The Benefits of Scripture (Psalm 119)

“Everybody serves somebody.”  So says Bob Dylan, arguably one of the greatest prophetic minds of today’s world.  God’s Word calls us to total allegiance, but let’s not forget that ultimately, all of us serve someone—or something.  To worship something is to devote your allegiance—the only question is whether this allegiance will yield delight or despair.


As we survey the scope of Psalm 119, we hear the psalmist describe the various ways that scriptural devotion yields immediate, positive results.  Mind you, it would be naïve to suggest Scripture’s truest value is found in personal blessing.  But as we grow closer to the heart of God, we naturally experience His radical goodness in the form of joy.




The psalmist describes at least four specific benefits of Scripture.


  • Liberation: When God is my master, “service is perfect freedom” (v. 96), and in verse 46, “liberty” is found in God’s precepts, not the absence of them. Verse 133 clarifies this by discussing the way God’s word breaks sin’s “dominion” as we learn to walk in step with God’s commands.


  • Light: The psalm mentions “my feet” and “my path” (v. 105), highlighting the power of the Word to guide. In v. 130 this guidance is applies to the realm of the intellect, emphasizing a discerning power (cf. 34, 73, 125, 144, 169). The emphasis is that God’s wisdom is superior to the enlightenment of man.

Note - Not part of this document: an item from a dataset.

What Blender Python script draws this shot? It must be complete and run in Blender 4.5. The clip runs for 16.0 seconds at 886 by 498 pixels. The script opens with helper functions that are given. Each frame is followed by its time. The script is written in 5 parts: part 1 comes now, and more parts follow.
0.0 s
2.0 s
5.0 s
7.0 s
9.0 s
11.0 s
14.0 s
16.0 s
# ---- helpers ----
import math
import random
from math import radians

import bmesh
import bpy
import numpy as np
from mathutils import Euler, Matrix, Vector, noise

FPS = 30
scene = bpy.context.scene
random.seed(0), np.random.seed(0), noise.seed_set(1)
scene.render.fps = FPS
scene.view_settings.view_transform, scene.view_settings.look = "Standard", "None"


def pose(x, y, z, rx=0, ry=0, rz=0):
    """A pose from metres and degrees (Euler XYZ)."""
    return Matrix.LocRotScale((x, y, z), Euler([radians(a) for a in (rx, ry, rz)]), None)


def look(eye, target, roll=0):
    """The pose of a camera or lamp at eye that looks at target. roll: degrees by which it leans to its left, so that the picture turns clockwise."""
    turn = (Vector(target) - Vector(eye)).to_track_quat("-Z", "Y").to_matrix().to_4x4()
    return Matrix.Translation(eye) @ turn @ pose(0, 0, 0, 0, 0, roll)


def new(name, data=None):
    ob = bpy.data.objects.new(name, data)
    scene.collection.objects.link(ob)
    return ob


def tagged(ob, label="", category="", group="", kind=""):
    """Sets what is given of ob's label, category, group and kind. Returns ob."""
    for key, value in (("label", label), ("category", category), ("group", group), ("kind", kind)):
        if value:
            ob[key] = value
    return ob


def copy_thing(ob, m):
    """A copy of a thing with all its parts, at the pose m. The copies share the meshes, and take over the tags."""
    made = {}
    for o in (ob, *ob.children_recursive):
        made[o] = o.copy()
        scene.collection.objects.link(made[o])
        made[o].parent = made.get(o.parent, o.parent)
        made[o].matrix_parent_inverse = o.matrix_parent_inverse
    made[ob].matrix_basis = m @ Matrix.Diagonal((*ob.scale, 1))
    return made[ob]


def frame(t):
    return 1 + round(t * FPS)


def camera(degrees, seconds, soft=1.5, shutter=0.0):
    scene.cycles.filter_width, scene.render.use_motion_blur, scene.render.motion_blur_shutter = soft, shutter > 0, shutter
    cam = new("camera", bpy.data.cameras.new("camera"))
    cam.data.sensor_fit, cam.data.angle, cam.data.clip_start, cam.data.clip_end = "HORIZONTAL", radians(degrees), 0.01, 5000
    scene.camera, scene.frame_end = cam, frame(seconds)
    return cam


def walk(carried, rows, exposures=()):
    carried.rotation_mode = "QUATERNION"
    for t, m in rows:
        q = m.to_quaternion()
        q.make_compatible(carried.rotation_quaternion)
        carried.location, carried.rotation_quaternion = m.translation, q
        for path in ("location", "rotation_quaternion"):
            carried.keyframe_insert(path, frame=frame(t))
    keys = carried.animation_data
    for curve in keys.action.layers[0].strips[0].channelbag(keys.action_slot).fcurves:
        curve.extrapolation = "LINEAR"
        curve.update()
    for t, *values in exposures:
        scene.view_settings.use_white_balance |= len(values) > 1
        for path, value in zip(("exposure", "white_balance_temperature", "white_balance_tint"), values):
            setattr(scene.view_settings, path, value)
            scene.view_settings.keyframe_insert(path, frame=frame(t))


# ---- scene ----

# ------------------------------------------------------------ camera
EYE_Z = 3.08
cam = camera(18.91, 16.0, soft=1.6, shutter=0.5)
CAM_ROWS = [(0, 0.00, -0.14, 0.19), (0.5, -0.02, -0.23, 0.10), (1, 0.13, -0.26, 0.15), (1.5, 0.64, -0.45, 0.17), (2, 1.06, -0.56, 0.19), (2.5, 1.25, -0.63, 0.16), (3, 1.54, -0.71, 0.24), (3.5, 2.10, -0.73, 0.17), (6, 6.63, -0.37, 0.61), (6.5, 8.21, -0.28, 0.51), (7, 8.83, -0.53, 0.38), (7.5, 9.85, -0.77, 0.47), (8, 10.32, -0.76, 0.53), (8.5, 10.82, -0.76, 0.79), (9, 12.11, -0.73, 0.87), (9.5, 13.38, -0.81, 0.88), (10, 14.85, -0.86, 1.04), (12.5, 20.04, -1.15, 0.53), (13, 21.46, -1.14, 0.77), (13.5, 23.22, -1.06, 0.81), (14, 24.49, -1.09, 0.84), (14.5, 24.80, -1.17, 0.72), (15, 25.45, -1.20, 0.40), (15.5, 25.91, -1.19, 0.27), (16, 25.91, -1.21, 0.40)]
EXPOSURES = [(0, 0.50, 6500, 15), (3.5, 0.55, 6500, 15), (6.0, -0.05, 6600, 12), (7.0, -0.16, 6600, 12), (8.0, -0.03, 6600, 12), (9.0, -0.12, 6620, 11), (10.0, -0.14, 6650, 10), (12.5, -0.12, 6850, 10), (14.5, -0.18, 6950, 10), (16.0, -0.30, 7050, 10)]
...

  • Life: This term becomes most prominent toward the psalm’s end—appear 5 times between verses 144-159. Kidner writes: “Sometimes the link between Scripture and the gift of life consists of a promise which the singer claims (25, 50, 107, 154); sometimes it is that the very keeping of God’s laws is restorative (37) and life-giving (93); since they turn one’s eyes and steps towards him.”  (Kidner, Psalms, 2:421)  Other phrases such as “revive me” (25) or “give me life” (149, 159) reflect this same idea.


  • Stability: Verse 23 hints at a threatening instability—but Scripture fills an otherwise distracted mind. Verses 49-50 highlight the comfort and hope offered by God’s Word (cf. 76, 89-92, 95, 114-118, 165).

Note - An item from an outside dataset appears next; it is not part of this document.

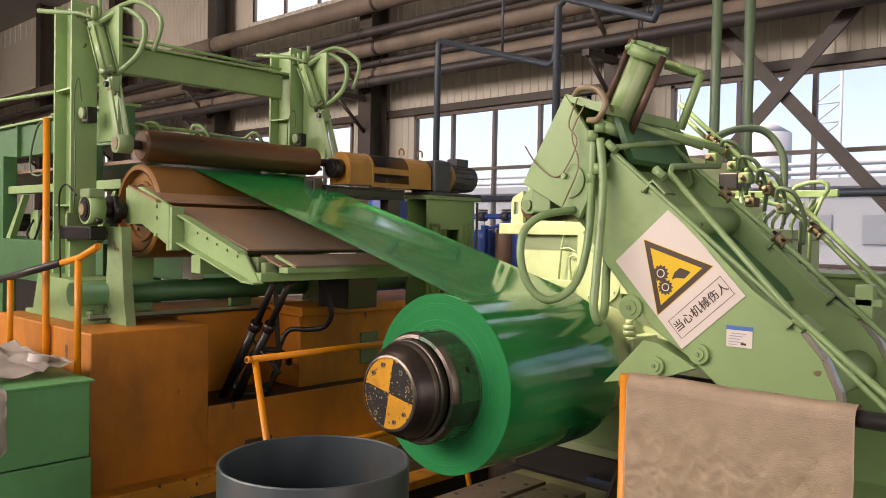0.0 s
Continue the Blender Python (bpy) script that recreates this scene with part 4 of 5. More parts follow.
# ---- the deflector stand, apron and gantry ----
def apron_table():
    a = thing("apron_table", "pale green sheet guide table with worn brown plates", "guide table", (-4.0, 3.4, 1.5))
    # slope runs down towards the coil
    for y in (2.56, 4.20):
        plated("arm_bracket", [(-4.98, 2.19), (-4.72, 2.19), (-4.30, 2.04), (-4.22, 2.02), (-4.22, 1.77), (-4.38, 1.79), (-4.72, 1.92), (-4.98, 1.92)], y, y + 0.03, GREEN, a, bevel=0.004)
        f = boxed("joint_flange", (-4.25, y - 0.06, 1.745), (-4.215, y + 0.03, 2.045), GREEN, a, 0.003)
        boxed("joint_flange", (-4.21, y - 0.06, 1.75), (-4.175, y + 0.03, 2.04), GREEN, a, 0.003)
        for z in (1.80, 1.92, 2.0):
            hexed("bolt", (-4.30, y, z), (0, -1, 0), 0.014, 0.014, GREEN, a)
            hexed("bolt", (-4.5, y, z + 0.05), (0, -1, 0), 0.014, 0.014, GREEN, a)
        b = plated("side_channel", [(-4.175, 1.985), (-3.44, 1.755), (-3.40, 1.70), (-3.40, 1.585), (-4.175, 1.80)], y + 0.03, y + 0.045, GREEN, a)
        plated("channel_flange", [(-4.175, 1.81), (-3.40, 1.595), (-3.38, 1.58), (-4.175, 1.795)], y - 0.03, y + 0.045, GREEN, a)
        plated("channel_flange", [(-4.175, 1.995), (-3.44, 1.765), (-3.43, 1.752), (-4.175, 1.98)], y - 0.025, y + 0.045, GREEN, a)
        plated("end_gusset", [(-3.425, 1.735), (-3.40, 1.585), (-3.28, 1.582)], y + 0.028, y + 0.042, GREEN, a)
        plated("end_flange", [(-3.395, 1.592), (-3.26, 1.584), (-3.26, 1.574), (-3.395, 1.580)], y - 0.03, y + 0.045, GREEN, a)
        for k in range(5):
            x = -4.0 + 0.12 * k
            hexed("bolt", (x, y + 0.03, 1.87 - 0.285 * (x + 4.0)), (0, -1, 0), 0.010, 0.012, GREEN, a)
    s = -0.278

    def sheet(name, x0, z0, x1, y0, y1, t=0.012, mat=APRON, label=""):
        z1 = z0 + s * (x1 - x0)
        return plated(name, [(x0, z0), (x1, z1), (x1, z1 - t), (x0, z0 - t)], y0, y1, mat, a, label=label)
    sheet("top_plate", -4.42, 2.05, -3.45, 2.62, 4.22, label="worn brown sheet plate")
    # black under-sheet draws the shadow line below the top plate's edge by colour
    sheet("under_plate", -4.42, 2.036, -3.455, 2.62, 4.22, 0.016, GREASE)
    sheet("upper_flap", -4.86, 2.205, -4.44, 2.52, 4.24, 0.014, label="brown steel flap")
    boxed("front_beam", (-3.41, 2.60, 1.585), (-3.28, 4.25, 1.64), GREEN, a, 0.005)
    # solid black box drawn where the front gap is only dark
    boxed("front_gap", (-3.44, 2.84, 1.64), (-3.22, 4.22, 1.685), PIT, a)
    boxed("front_stop", (-3.45, 2.64, 1.64), (-3.38, 2.72, 1.73), GREEN_WORN, a, 0.008)
    boxed("front_stop", (-3.36, 2.65, 1.63), (-3.31, 2.74, 1.70), GREEN_WORN, a, 0.008)
    sheet("front_plate", -3.43, 1.742, -3.22, 2.70, 4.22, 0.012)
    sheet("lip_plate", -3.32, 1.745, -3.12, 2.74, 4.22, 0.012, label="worn brown lip plate")
    plated("lip_edge", [(-3.34, 1.735), (-3.12, 1.67), (-3.15, 1.692), (-3.32, 1.75)], 2.735, 2.745, GREEN, a)
    boxed("cross_beam", (-4.1, 2.60, 1.60), (-3.98, 4.22, 1.72), GREEN, a, 0.006)
    boxed("lip_beam", (-3.24, 2.70, 1.64), (-3.15, 4.25, 1.675), GREEN, a, 0.005)
    boxed("dark_bracket", (-4.52, 4.0, 1.272), (-4.14, 4.32, 1.62), GREASE, a, 0.01)
    plated("strut", [(-3.20, 1.60), (-2.80, 1.12), (-2.86, 1.10), (-3.28, 1.58)], 4.26, 4.32, GREEN, a)
    # lift rams below
    for dx, dy in ((0, 0), (0.12, 0.04)):
        r = rodded("ram", (-4.66 + dx, 3.20 + dy, 0.60), (-4.22 + dx, 3.20 + dy, 1.2), 0.034, GREASE, a, 16, "black greasy lift ram")
        rodded("ram_gland", (-4.25 + dx, 3.20 + dy, 1.16), (-4.21 + dx, 3.20 + dy, 1.215), 0.045, STEEL_DARK, r, 16)
        rodded("ram_clevis", (-3.98 + dx, 3.16 + dy, 1.555), (-3.98 + dx, 3.24 + dy, 1.555), 0.04, GREASE, r, 12)
        rodded("ram_rod", (-4.22 + dx, 3.20 + dy, 1.2), (-3.97 + dx, 3.20 + dy, 1.57), 0.026, GREASE, r, 12)
    rodded("ram_link", (-4.32, 3.2, 1.1), (-4.05, 3.3, 0.85), 0.014, GREASE, a, 8)
    hosed("black_hose", [(-4.22, 3.75, 1.58), (-4.14, 3.80, 1.38), (-4.12, 3.82, 1.24), (-4.19, 3.81, 1.14), (-4.33, 3.76, 1.11), (-4.46, 3.68, 1.10), (-4.51, 3.63, 1.0), (-4.53, 3.60, 0.82), (-4.54, 3.56, 0.66)], 0.02, RUBBER, a, "black rubber hose")
    hosed("black_hose", [(-4.36, 3.46, 1.5), (-4.38, 3.5, 1.1), (-4.42, 3.55, 0.85), (-4.5, 3.5, 0.64)], 0.02, RUBBER, a, "black rubber hose")
    hosed("black_hose", [(-4.66, 3.80, 0.80), (-4.52, 3.72, 0.82), (-4.44, 3.66, 0.85), (-4.40, 3.62, 0.9), (-4.42, 3.5, 0.96), (-4.5, 3.36, 0.94), (-4.56, 3.26, 0.78), (-4.52, 3.24, 0.66), (-4.5, 3.4, 0.62), (-4.62, 3.6, 0.62)], 0.022, RUBBER, a, "black rubber hose")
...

But, you might ask, there are other ways of living outside the confines of the Bible.  Our world is an endless spiritual marketplace.  Surely we can simply draw from a variety of sources to find wisdom?

In 2008, yoga teacher Robyn Okrant undertook a project that would put this theory to the test.  She spent the entire year doing everything Oprah Winfrey suggested.  In 2011, her book—based on her experiences—was released.

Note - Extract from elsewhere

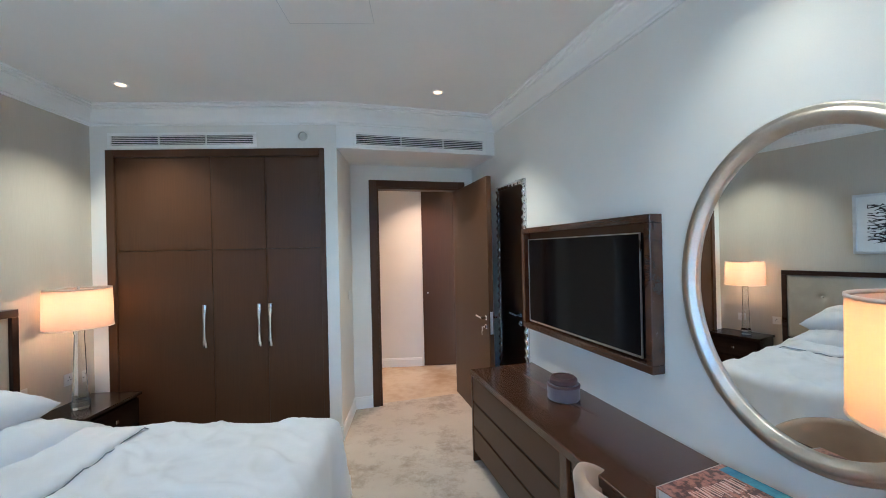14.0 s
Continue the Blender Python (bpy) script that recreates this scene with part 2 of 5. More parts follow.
def box(bm, x0, x1, y0, y1, z0, z1, bevel=0.0, seg=2, m=None):
    """A box, its edges rounded by bevel."""
    x0, x1, y0, y1, z0, z1 = min(x0, x1), max(x0, x1), min(y0, y1), max(y0, y1), min(z0, z1), max(z0, z1)
    vs = [bm.verts.new((x, y, z)) for x in (x0, x1) for y in (y0, y1) for z in (z0, z1)]
    fs = [bm.faces.new([vs[i] for i in q]) for q in ((0, 1, 3, 2), (4, 6, 7, 5), (0, 4, 5, 1), (2, 3, 7, 6), (0, 2, 6, 4), (1, 5, 7, 3))]
    if bevel:
        es = list({e for f in fs for e in f.edges})
        got = bmesh.ops.bevel(bm, geom=es, offset=bevel, segments=seg, profile=0.5, affect="EDGES")
        vs = list({v for f in got["faces"] for v in f.verts} | {v for v in vs if v.is_valid})
    if m:
        for v in vs:
            v.co = m @ v.co
    return vs


def one_box(*a, **k):
    bm = bmesh.new()
    box(bm, *a, **k)
    return bm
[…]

In an interview with Forbes magazine, she comments:

 [The experience] was incredibly draining, and it made me really sad. It made me sad to think of how many hours I’ve lost–even when I wasn’t doing the project–to blindly following advice and listening to what other people tell me I should be doing to create my own happiness. I wondered how many hours other women have lost in the course of their lives to that.

Contrast this experience with that of A.J. Jacobs, who chose to spend a year seeking to obey every command of the Bible.  While culturally Jewish, Jacobs claims to be an agnostic regarding his spirituality. Yet when he published his book My Year of Living Biblically, he writes that the experience changed his view of the Bible:

 It was an amazing, enlightening and life-changing year. It was a spiritual journey that moved from irreverence to reverence. You see, I grew up in a totally secular home. No religion at all. I’m officially Jewish, but I’m Jewish in the way the Olive Garden is Italian. Which is to say, not very. But in recent years, I decided I needed to see what I was missing. Was I neglecting something crucial to being human, like someone who goes through life without ever hearing Beethoven or falling in love? I dived into the Bible headfirst. And lo, it was awesome. I was surprised by how relevant much of the Bible’s ancient wisdom was to my 21st-century life. I was surprised by how baffled I was by other passages. I was surprised by how a lifelong agnostic like I am could find solace in prayer. I was surprised by how the Bible revealed my flaws and challenged me to be a better person. (from an article appearing in Relevant magazine

You may dismiss the Bible as a product of a primitive, superstitious era.  Yet these experiences only testify to the timeless truth contained in its pages.  Live life for yourself, and you will find only misery.  Live life by the Book, and you will find electrifying joy.